> **Aim of the task**:
Copy everything in the listing below word for word, apart from any images.

> **Data section**:
◆ ◆ ◆ ◆
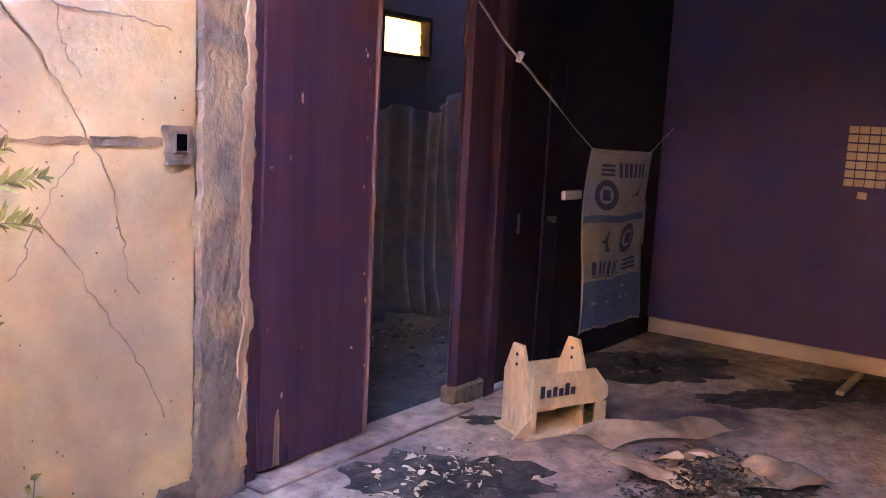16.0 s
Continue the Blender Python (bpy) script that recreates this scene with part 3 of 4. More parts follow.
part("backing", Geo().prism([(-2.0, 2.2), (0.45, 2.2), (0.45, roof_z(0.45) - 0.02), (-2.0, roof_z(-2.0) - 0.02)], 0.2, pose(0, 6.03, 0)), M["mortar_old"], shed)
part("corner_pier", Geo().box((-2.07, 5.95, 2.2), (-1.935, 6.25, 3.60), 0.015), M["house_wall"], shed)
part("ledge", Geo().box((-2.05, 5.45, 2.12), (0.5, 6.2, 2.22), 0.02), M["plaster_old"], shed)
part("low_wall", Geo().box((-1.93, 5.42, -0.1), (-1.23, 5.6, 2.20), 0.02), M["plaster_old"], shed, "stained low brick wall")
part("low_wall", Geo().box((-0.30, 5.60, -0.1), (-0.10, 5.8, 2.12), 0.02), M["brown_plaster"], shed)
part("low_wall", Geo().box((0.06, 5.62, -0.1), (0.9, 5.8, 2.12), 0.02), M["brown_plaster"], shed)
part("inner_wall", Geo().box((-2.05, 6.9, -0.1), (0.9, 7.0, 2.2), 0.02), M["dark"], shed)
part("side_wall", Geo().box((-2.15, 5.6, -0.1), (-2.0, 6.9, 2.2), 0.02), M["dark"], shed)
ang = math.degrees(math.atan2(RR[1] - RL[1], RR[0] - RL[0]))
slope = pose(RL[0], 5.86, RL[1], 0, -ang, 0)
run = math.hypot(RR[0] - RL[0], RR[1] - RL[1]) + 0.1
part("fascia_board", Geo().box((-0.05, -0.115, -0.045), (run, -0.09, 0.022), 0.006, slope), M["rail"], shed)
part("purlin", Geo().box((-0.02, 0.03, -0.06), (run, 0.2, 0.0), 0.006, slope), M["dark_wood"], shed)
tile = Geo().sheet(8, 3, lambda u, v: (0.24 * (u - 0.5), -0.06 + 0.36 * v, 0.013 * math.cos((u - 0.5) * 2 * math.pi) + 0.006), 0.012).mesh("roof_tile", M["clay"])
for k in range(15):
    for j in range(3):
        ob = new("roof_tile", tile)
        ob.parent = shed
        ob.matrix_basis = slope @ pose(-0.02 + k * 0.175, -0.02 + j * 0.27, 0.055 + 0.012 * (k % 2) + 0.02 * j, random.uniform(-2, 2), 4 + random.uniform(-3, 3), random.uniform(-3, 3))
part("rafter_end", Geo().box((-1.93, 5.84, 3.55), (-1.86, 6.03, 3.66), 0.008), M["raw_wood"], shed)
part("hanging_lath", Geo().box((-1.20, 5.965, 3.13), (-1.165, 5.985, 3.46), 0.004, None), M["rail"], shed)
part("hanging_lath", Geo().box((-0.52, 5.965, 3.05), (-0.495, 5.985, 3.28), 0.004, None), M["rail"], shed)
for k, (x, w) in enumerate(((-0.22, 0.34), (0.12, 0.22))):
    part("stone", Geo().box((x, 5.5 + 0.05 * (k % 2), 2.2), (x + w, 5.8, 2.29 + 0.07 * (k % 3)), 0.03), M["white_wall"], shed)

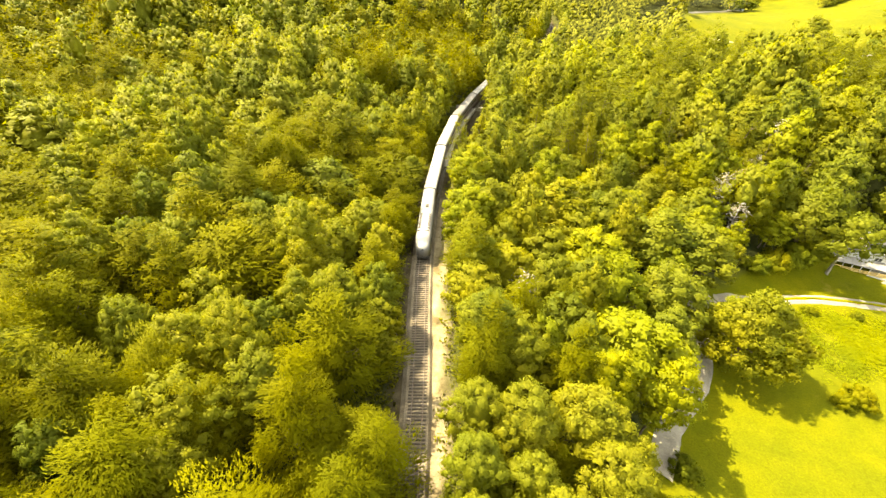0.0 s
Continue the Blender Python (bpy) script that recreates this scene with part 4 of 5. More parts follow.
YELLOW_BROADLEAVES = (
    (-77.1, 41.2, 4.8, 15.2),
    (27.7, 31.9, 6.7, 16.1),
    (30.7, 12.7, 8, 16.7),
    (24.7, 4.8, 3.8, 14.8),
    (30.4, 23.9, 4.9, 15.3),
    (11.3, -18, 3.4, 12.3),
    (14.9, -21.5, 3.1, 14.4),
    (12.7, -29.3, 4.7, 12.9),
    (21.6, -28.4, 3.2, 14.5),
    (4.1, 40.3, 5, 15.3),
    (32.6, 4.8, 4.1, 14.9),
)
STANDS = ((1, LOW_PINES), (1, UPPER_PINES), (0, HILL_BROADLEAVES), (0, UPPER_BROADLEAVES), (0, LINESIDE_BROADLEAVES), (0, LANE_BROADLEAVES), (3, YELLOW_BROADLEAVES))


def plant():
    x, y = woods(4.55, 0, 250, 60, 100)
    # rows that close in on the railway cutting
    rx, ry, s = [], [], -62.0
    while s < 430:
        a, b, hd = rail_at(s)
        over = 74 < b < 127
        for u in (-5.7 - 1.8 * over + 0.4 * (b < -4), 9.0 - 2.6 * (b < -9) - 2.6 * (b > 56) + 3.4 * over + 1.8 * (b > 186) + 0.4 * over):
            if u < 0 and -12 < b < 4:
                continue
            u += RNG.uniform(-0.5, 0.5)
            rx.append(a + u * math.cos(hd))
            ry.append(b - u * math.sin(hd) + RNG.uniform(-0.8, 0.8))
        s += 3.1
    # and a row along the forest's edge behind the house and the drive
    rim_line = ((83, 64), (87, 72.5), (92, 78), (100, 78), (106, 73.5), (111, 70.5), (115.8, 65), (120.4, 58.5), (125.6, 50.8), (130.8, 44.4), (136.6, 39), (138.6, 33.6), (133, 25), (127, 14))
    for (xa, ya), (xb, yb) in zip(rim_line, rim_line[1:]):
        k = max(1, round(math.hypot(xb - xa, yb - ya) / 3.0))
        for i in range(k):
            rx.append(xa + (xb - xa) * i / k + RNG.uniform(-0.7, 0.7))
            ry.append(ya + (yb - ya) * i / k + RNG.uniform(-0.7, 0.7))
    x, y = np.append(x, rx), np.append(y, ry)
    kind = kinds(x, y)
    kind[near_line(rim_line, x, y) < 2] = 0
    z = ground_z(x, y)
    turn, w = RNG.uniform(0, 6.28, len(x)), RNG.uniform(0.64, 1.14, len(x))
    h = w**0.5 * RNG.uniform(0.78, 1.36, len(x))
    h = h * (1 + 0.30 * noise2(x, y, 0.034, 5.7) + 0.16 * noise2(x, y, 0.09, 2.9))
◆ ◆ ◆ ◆
> **Answer below**:
16.0 s
Continue the Blender Python (bpy) script that recreates this scene with part 3 of 4. More parts follow.
part("backing", Geo().prism([(-2.0, 2.2), (0.45, 2.2), (0.45, roof_z(0.45) - 0.02), (-2.0, roof_z(-2.0) - 0.02)], 0.2, pose(0, 6.03, 0)), M["mortar_old"], shed)
part("corner_pier", Geo().box((-2.07, 5.95, 2.2), (-1.935, 6.25, 3.60), 0.015), M["house_wall"], shed)
part("ledge", Geo().box((-2.05, 5.45, 2.12), (0.5, 6.2, 2.22), 0.02), M["plaster_old"], shed)
part("low_wall", Geo().box((-1.93, 5.42, -0.1), (-1.23, 5.6, 2.20), 0.02), M["plaster_old"], shed, "stained low brick wall")
part("low_wall", Geo().box((-0.30, 5.60, -0.1), (-0.10, 5.8, 2.12), 0.02), M["brown_plaster"], shed)
part("low_wall", Geo().box((0.06, 5.62, -0.1), (0.9, 5.8, 2.12), 0.02), M["brown_plaster"], shed)
part("inner_wall", Geo().box((-2.05, 6.9, -0.1), (0.9, 7.0, 2.2), 0.02), M["dark"], shed)
part("side_wall", Geo().box((-2.15, 5.6, -0.1), (-2.0, 6.9, 2.2), 0.02), M["dark"], shed)
ang = math.degrees(math.atan2(RR[1] - RL[1], RR[0] - RL[0]))
slope = pose(RL[0], 5.86, RL[1], 0, -ang, 0)
run = math.hypot(RR[0] - RL[0], RR[1] - RL[1]) + 0.1
part("fascia_board", Geo().box((-0.05, -0.115, -0.045), (run, -0.09, 0.022), 0.006, slope), M["rail"], shed)
part("purlin", Geo().box((-0.02, 0.03, -0.06), (run, 0.2, 0.0), 0.006, slope), M["dark_wood"], shed)
tile = Geo().sheet(8, 3, lambda u, v: (0.24 * (u - 0.5), -0.06 + 0.36 * v, 0.013 * math.cos((u - 0.5) * 2 * math.pi) + 0.006), 0.012).mesh("roof_tile", M["clay"])
for k in range(15):
    for j in range(3):
        ob = new("roof_tile", tile)
        ob.parent = shed
        ob.matrix_basis = slope @ pose(-0.02 + k * 0.175, -0.02 + j * 0.27, 0.055 + 0.012 * (k % 2) + 0.02 * j, random.uniform(-2, 2), 4 + random.uniform(-3, 3), random.uniform(-3, 3))
part("rafter_end", Geo().box((-1.93, 5.84, 3.55), (-1.86, 6.03, 3.66), 0.008), M["raw_wood"], shed)
part("hanging_lath", Geo().box((-1.20, 5.965, 3.13), (-1.165, 5.985, 3.46), 0.004, None), M["rail"], shed)
part("hanging_lath", Geo().box((-0.52, 5.965, 3.05), (-0.495, 5.985, 3.28), 0.004, None), M["rail"], shed)
for k, (x, w) in enumerate(((-0.22, 0.34), (0.12, 0.22))):
    part("stone", Geo().box((x, 5.5 + 0.05 * (k % 2), 2.2), (x + w, 5.8, 2.29 + 0.07 * (k % 3)), 0.03), M["white_wall"], shed)

0.0 s
Continue the Blender Python (bpy) script that recreates this scene with part 4 of 5. More parts follow.
YELLOW_BROADLEAVES = (
    (-77.1, 41.2, 4.8, 15.2),
    (27.7, 31.9, 6.7, 16.1),
    (30.7, 12.7, 8, 16.7),
    (24.7, 4.8, 3.8, 14.8),
    (30.4, 23.9, 4.9, 15.3),
    (11.3, -18, 3.4, 12.3),
    (14.9, -21.5, 3.1, 14.4),
    (12.7, -29.3, 4.7, 12.9),
    (21.6, -28.4, 3.2, 14.5),
    (4.1, 40.3, 5, 15.3),
    (32.6, 4.8, 4.1, 14.9),
)
STANDS = ((1, LOW_PINES), (1, UPPER_PINES), (0, HILL_BROADLEAVES), (0, UPPER_BROADLEAVES), (0, LINESIDE_BROADLEAVES), (0, LANE_BROADLEAVES), (3, YELLOW_BROADLEAVES))


def plant():
    x, y = woods(4.55, 0, 250, 60, 100)
    # rows that close in on the railway cutting
    rx, ry, s = [], [], -62.0
    while s < 430:
        a, b, hd = rail_at(s)
        over = 74 < b < 127
        for u in (-5.7 - 1.8 * over + 0.4 * (b < -4), 9.0 - 2.6 * (b < -9) - 2.6 * (b > 56) + 3.4 * over + 1.8 * (b > 186) + 0.4 * over):
            if u < 0 and -12 < b < 4:
                continue
            u += RNG.uniform(-0.5, 0.5)
            rx.append(a + u * math.cos(hd))
            ry.append(b - u * math.sin(hd) + RNG.uniform(-0.8, 0.8))
        s += 3.1
    # and a row along the forest's edge behind the house and the drive
    rim_line = ((83, 64), (87, 72.5), (92, 78), (100, 78), (106, 73.5), (111, 70.5), (115.8, 65), (120.4, 58.5), (125.6, 50.8), (130.8, 44.4), (136.6, 39), (138.6, 33.6), (133, 25), (127, 14))
    for (xa, ya), (xb, yb) in zip(rim_line, rim_line[1:]):
        k = max(1, round(math.hypot(xb - xa, yb - ya) / 3.0))
        for i in range(k):
            rx.append(xa + (xb - xa) * i / k + RNG.uniform(-0.7, 0.7))
            ry.append(ya + (yb - ya) * i / k + RNG.uniform(-0.7, 0.7))
    x, y = np.append(x, rx), np.append(y, ry)
    kind = kinds(x, y)
    kind[near_line(rim_line, x, y) < 2] = 0
    z = ground_z(x, y)
    turn, w = RNG.uniform(0, 6.28, len(x)), RNG.uniform(0.64, 1.14, len(x))
    h = w**0.5 * RNG.uniform(0.78, 1.36, len(x))
    h = h * (1 + 0.30 * noise2(x, y, 0.034, 5.7) + 0.16 * noise2(x, y, 0.09, 2.9))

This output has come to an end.